The training loss is a confidence-weighted, scale-invariant 3D regression loss, where predicted and ground-truth point maps are normalized before computing the Euclidean distance. Initialized from DUSt3R weights, the motion head is initialized using the point map head weights. With a batch size of 64 and a learning rate of 2.5e-5, the model is trained for 49K steps using the Adam optimizer (weight decay 0.95). The training data consists of randomly sampled video frame pairs with a maximum interval of 60 frames.

Key Experimental Results¶

Main Results — 3D Motion Prediction¶

Training Data	Stereo4D EPE3D ↓	Stereo4D \(\delta_{3D}^{0.05}\) ↑	Stereo4D \(\delta_{3D}^{0.10}\) ↑	ADT EPE3D ↓	ADT \(\delta_{3D}^{0.05}\) ↑	ADT \(\delta_{3D}^{0.10}\) ↑
PointOdyssey (Synthetic)	0.619	11.6	20.3	0.313	8.6	18.0
Stereo4D (Ours)	0.111	65.1	75.2	0.123	52.0	65.2

Depth Estimation (Bonn Dataset)¶

Method	Abs Rel ↓	RMSE ↓	\(\delta_1\) ↑
DUSt3R	0.078	0.205	0.942
MonST3R	0.066	0.182	0.952
DynaDUSt3R	0.059	0.168	0.965

Key Findings¶

DynaDUSt3R trained on real-world data (Stereo4D) completely outperforms the model trained on synthetic data (PointOdyssey) in 3D motion prediction, with EPE3D dropping from 0.619 to 0.111 (an 82% reduction). This confirms the critical value of real-world data for learning 3D motion priors.
Even when evaluated on the ADT test set from a completely different source, the model trained on Stereo4D demonstrates stronger generalization capability.
DynaDUSt3R outperforms DUSt3R and MonST3R in depth estimation on dynamic scenes, indicating that motion modeling can conversely enhance the accuracy of geometry estimation.

Highlights & Insights¶

The clever choice of data source is the biggest highlight: VR180 videos naturally provide stereo baselines, wide fields of view, and abundant everyday scenes, solving the core bottleneck of scaling real-world 3D motion data acquisition.
The "data + simple model" paradigm is validated once again: The model modifications in DynaDUSt3R are very lightweight (only adding a motion head), yet the data quality brings huge performance gains.
3D Track Optimization employs motion-magnitude adaptive weights for static/dynamic losses, which is an exquisite design choice.

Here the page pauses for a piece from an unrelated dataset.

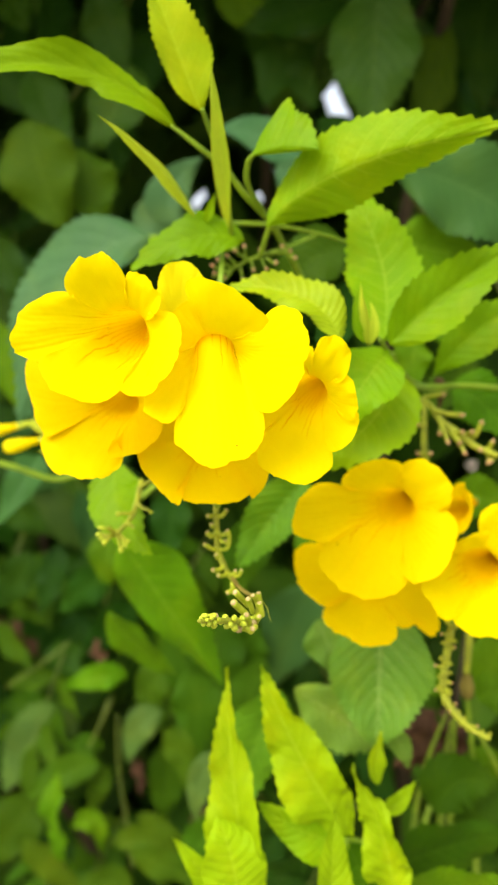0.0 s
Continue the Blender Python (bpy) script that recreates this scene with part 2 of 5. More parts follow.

Limitations & Future Work¶

The content distribution of VR180 videos is biased (leaning heavily towards tourism, outdoor activities, etc.), with insufficient coverage of long-tail scenarios like fine indoor manipulation.
The precision of the pseudo-metric annotations is constrained by the quality of the stereo calibration, and the depth estimation for distant objects is noisy.
DynaDUSt3R currently only supports two-frame inputs; extending it to multi-frame inputs could bring stronger motion reasoning capabilities.
The dataset relies on a cascade of multiple existing methods (SfM + RAFT + BootsTAP), meaning errors from each stage can accumulate.

vs PointOdyssey: Although synthetic data is easy to obtain, it exhibits noticeable domain gaps. This work quantitatively demonstrates the necessity of real-world data (reducing EPE by more than 5 times).
vs DUSt3R/MASt3R: DUSt3R only handles static scenes; DynaDUSt3R extends capability to dynamic scenes with minimal modifications.
vs KITTI/Waymo: While these datasets are limited to driving scenarios, Stereo4D possesses significantly greater content diversity.

Rating¶

Novelty: ⭐⭐⭐⭐ The identification of the data source and the design of the complete pipeline are pioneering.
Experimental Thoroughness: ⭐⭐⭐⭐ The comparison between synthetic and real-world data is convincing, and cross-dataset generalization testing is thorough.
Writing Quality: ⭐⭐⭐⭐⭐ The pipeline description is clear, and visualizations are rich.
Value: ⭐⭐⭐⭐⭐ The contribution of over 100K real-world dynamic 3D data clips is of major significance to the entire field.